Paralympic Games
24 August - 5 September 2021

Sport Week: Ones to Watch for Para canoe 

Returning Paralympic champions will face new talents at the sport’s second Paralympic appearance   01 Jun 2021 By IPC

Para canoe returns for the second time at the Paralympic Games with new events and new faces ready to challenge returning Paralympic champions. Tokyo 2020 will feature va’a boats for the first time in men and women’s VL2 and men’s VL3 categories. Here are just a few athletes paddling for the Paralympic podium: 

Curtis McGrath (AUS)  

Having lost both his legs to an improvised explosive device (IED) while serving in the Australian army in Afghanistan in 2004, McGrath told his fellow soldiers he would be at the Paralympics one day. Fast forward to Rio 2016 and not only did he compete, he won gold in the men’s KL2. He has also been undefeated at the event at the World Championship stage since 2016 with four titles. And with Tokyo in his sights, he will be looking to defend his KL2 title and win gold in the newly added VL3, which he has proven himself by winning with five world titles.



Shakhnoza Mirzaeva (UZB)  

The young newcomer burst into the scenes when she won silver at the 2017 World Championships in the women’s KL3 behind Australian Paralympic champion Amanda Reynolds. Proving her medal was no fluke, she showcased her strength with World Cup victories in 2018 and 2019, and upgraded her silver to gold at the 2019 Worlds. But her biggest rival, Laura Sugar of Great Britain, has been tailing the 22-year-old closely in all events. Expect a tight battle for the Paralympic podium in Tokyo.  

©Bence Veksasy/ICF


Serhii Yemelianov (UKR)  

Yemelianov was the surprise KL3 winner at the Rio 2016 Paralympics and has since been unbeatable in all his races. A three-time world champion, the Ukrainian completely obliterated the field at his first major competition since COVID-19 hit at the 2021 World Cup in Szeged, Hungary. But his real test will be in Tokyo.  



Emma Wiggs (GBR)  

Tokyo 2020 will be Wiggs’ third Paralympic Games. She competed in sitting volleyball at London 2012, before switching to Para canoe at Rio 2016 to take gold in the women’s KL2. Wiggs had been unmatched on the kayak until 2018 when compatriot Charlotte Henshaw served spoils at the World Championships. But Wiggs has diverted her attention to the va’a boats, where she is a three-time world champion and has the strongest chance of winning Paralympic gold.  



Maryna Mazhula (UKR)  

Mazhula entered the international stage after Rio 2016 but only began making noise two years after when she became the new KL1 world champion. She has progressed quickly, paddling faster on the water with her Paralympic debut in sight. The two-time world champion is part of a strong Ukrainian club that has shown its strength on the kayak, and nothing seems to be stopping Mazhula on her course to the top of the Paralympic podium.  



Peter Pal Kiss (HUN) 

Aged just 16, the Hungarian surprised Italian world champion Esteban Farias to win the men’s KL1 gold in front of a home crowd at the Szegad 2019 World Championships. Now 18, Kiss is the newest and most anticipated talent in the sport heading into Tokyo, where he will be the golden favourite. But Kiss has only competed in three ICF events in his career and will have to handle the new pressure awaiting him in Tokyo.  



Charlotte Henshaw (GBR) 

Henshaw has created quite a rivalry with fellow Brit Emma Wiggs in the women’s KL2. Henshaw transferred from Para swimming after Rio 2016 only to find quick success, winning gold at the past two World Championships. Already in her fifth season in the sport, Henshaw still needs to keep her momentum to fend off the experienced Wiggs, who refuses to be written off on gold in Tokyo. 

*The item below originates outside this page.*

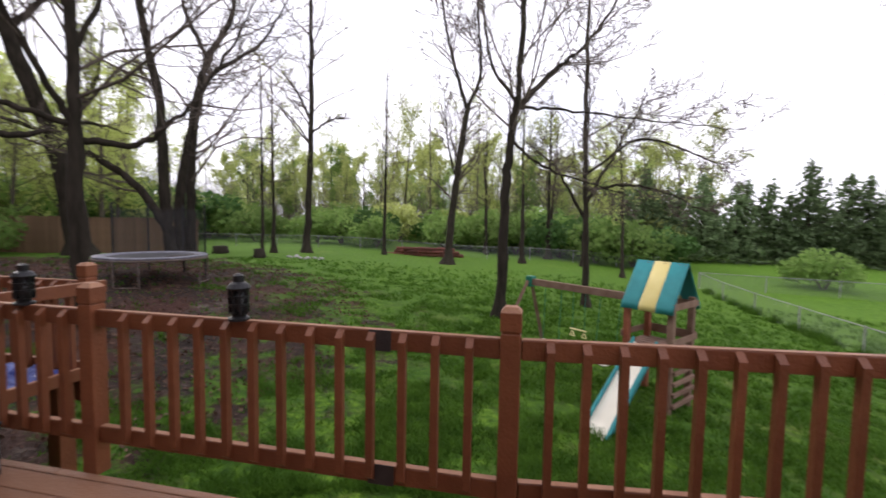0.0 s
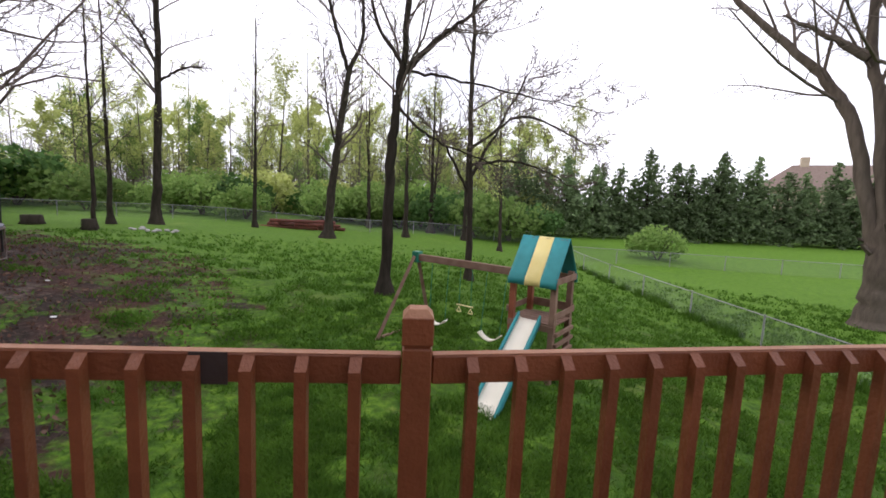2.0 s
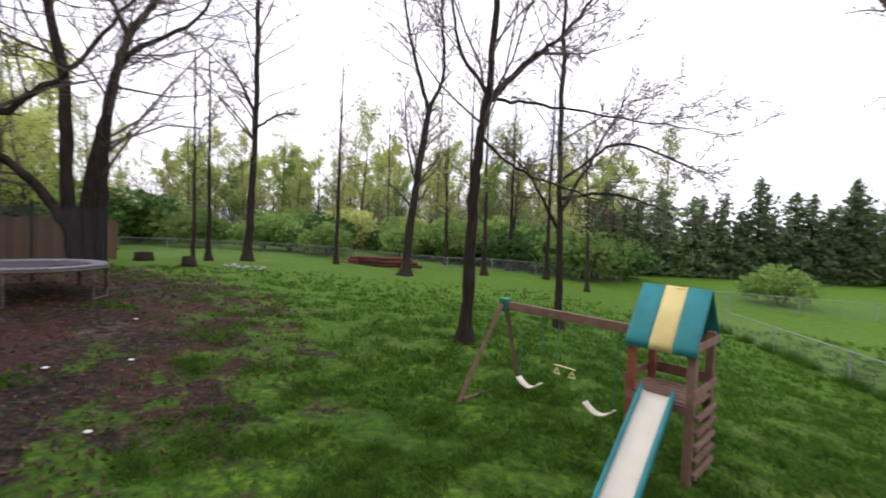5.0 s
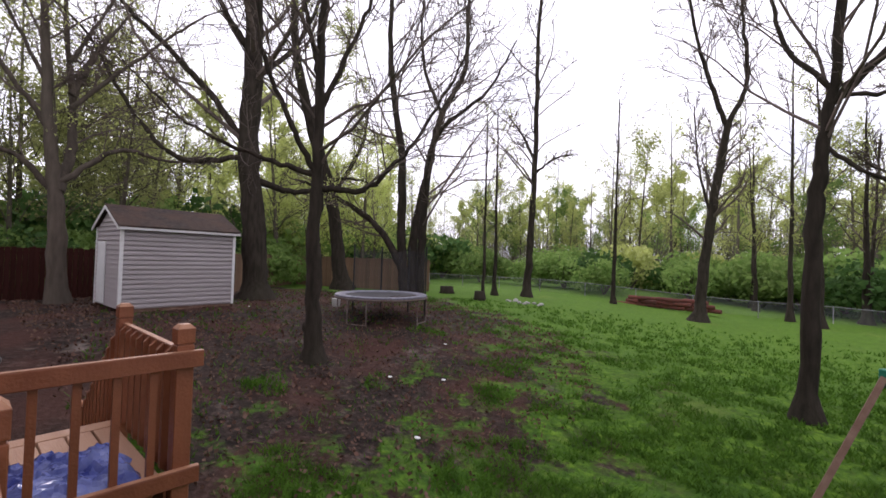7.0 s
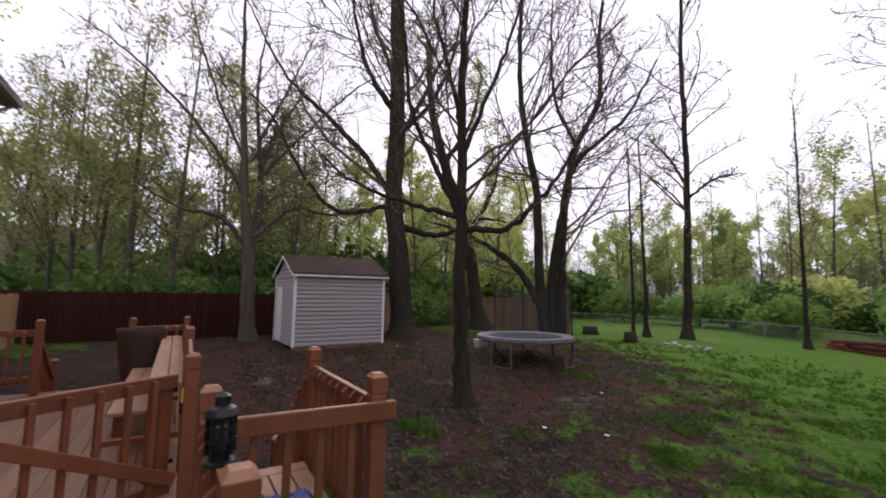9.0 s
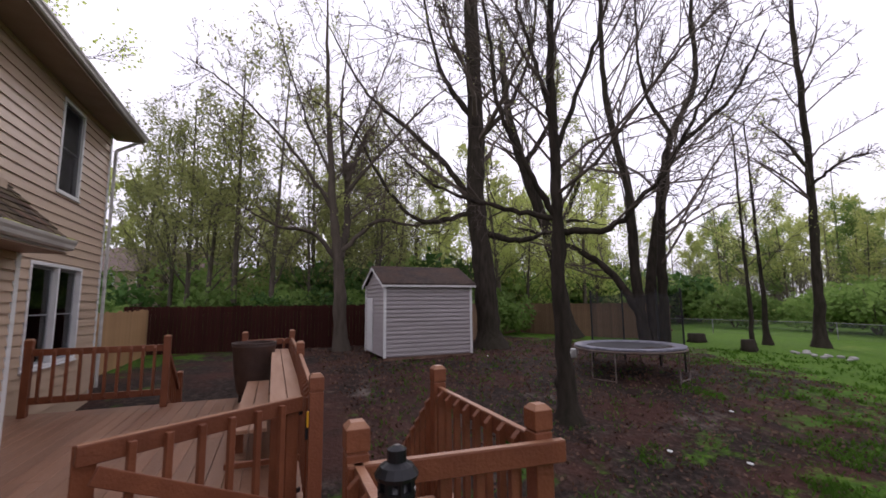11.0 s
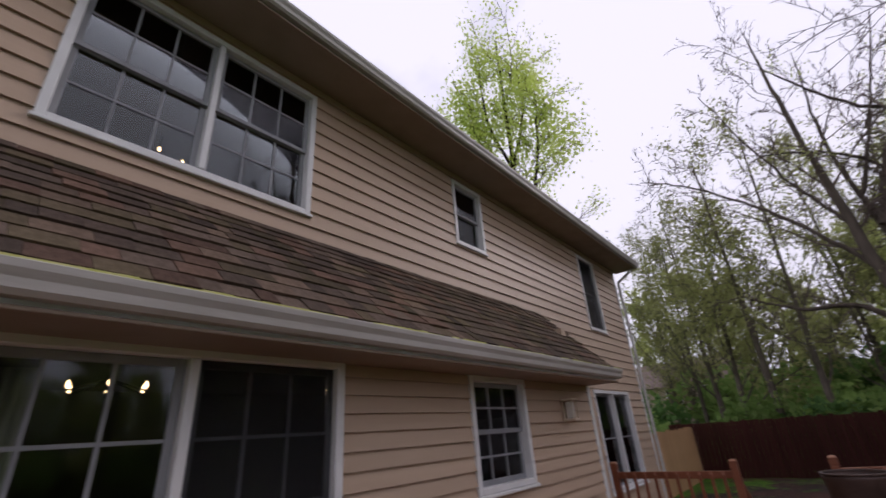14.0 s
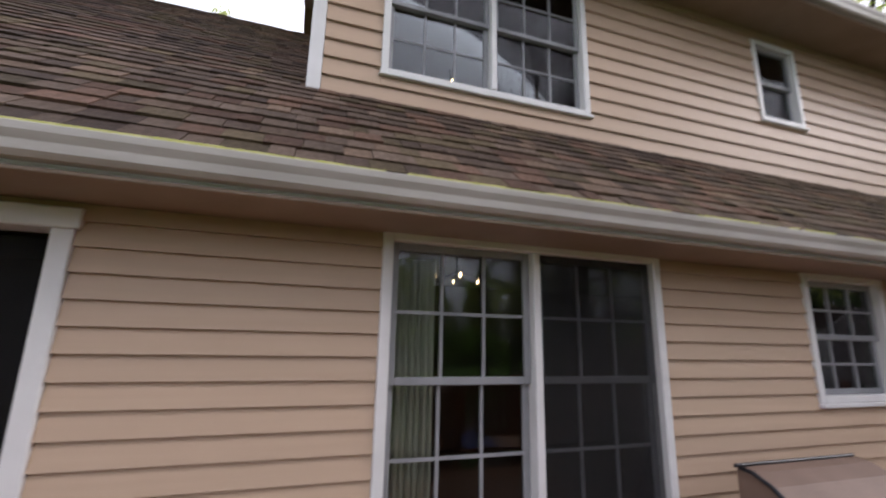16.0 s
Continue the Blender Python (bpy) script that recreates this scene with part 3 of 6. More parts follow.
def window(name, label, hole, y, units, grid, screen=(), sash_mid=0.5, tall=True, blind=False):
    """A vinyl window: casing, one or more hung units of two sashes with bars and panes."""
    x0, x1, z0, z1 = hole
    w = thing(name, label, "window", pose(x0, y, z0), kind="structure")
    L, H = x1 - x0, z1 - z0
    cw = 0.055
    bm = bmesh.new()
    for a in ((-0.005, cw, -0.005, H + 0.005), (L - cw, L + 0.005, -0.005, H + 0.005), (cw, L - cw, H - cw, H + 0.005), (cw, L - cw, -0.005, cw * 0.8)):
        box(bm, a[0], a[1], -0.10, 0.03, a[2], a[3], 0.006)
    part("window_frame", bm, WHITE, w)
    bm = bmesh.new()
    box(bm, -0.02, L + 0.02, 0.0, 0.05, -0.035, -0.007, 0.005)
    part("window_sill", bm, WHITE, w)
    uw = (L - 2 * cw - (units - 1) * 0.05) / units
    for u in range(units):
        a = cw + u * (uw + 0.05)
        if u:
            part("mullion", boxed(a - 0.05, a, -0.09, 0.028, cw, H - cw, 0.006), WHITE, w)
        zlo, zhi = cw * 0.8, H - cw
        zm = zlo + (zhi - zlo) * sash_mid
        for low, (c, d, off) in enumerate(((zm - 0.02, zhi, -0.025), (zlo, zm + 0.02, -0.055))):
            if not tall and low == 0:
                continue
            if not tall:
                c, d = zlo, zhi
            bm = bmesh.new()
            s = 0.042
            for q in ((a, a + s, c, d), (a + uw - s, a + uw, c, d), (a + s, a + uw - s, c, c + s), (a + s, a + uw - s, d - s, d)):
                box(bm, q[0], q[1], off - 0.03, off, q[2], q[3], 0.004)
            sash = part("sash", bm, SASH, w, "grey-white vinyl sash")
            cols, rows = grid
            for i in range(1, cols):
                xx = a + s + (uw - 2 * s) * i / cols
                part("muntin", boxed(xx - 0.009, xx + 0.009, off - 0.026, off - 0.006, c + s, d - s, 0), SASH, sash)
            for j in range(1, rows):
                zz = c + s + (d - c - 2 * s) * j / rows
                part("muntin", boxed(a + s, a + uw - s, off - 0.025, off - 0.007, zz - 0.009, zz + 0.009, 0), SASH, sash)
            p = part("pane", boxed(a + s, a + uw - s, off - 0.018, off - 0.014, c + s, d - s, 0), GLASS, sash, "dark reflecting glass pane")
            p.visible_shadow = False
        if u in screen:
            part("insect_screen", boxed(a + 0.01, a + uw - 0.01, -0.012, -0.010, zlo, zhi, 0), SCREEN, w, "dark insect screen")
        if blind:
            part("blind", boxed(a + 0.03, a + uw - 0.03, -0.115, -0.105, zlo, zlo + (zhi - zlo) * 0.18, 0), CURTAIN, w, "pale blind")
    return w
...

Luis Cardoso da Silva (BRA) 

After the disappointment of missing out on the medals in the men’s KL1 at his home Paralympic Games at Rio 2016, Cardoso da Silva will hope to bounce back in the newly added VL2 event. He won his fourth gold on the va’a at the 2019 World Championships and will hope to take advantage of the opportunity to compete in the discipline for the first time at a Paralympics.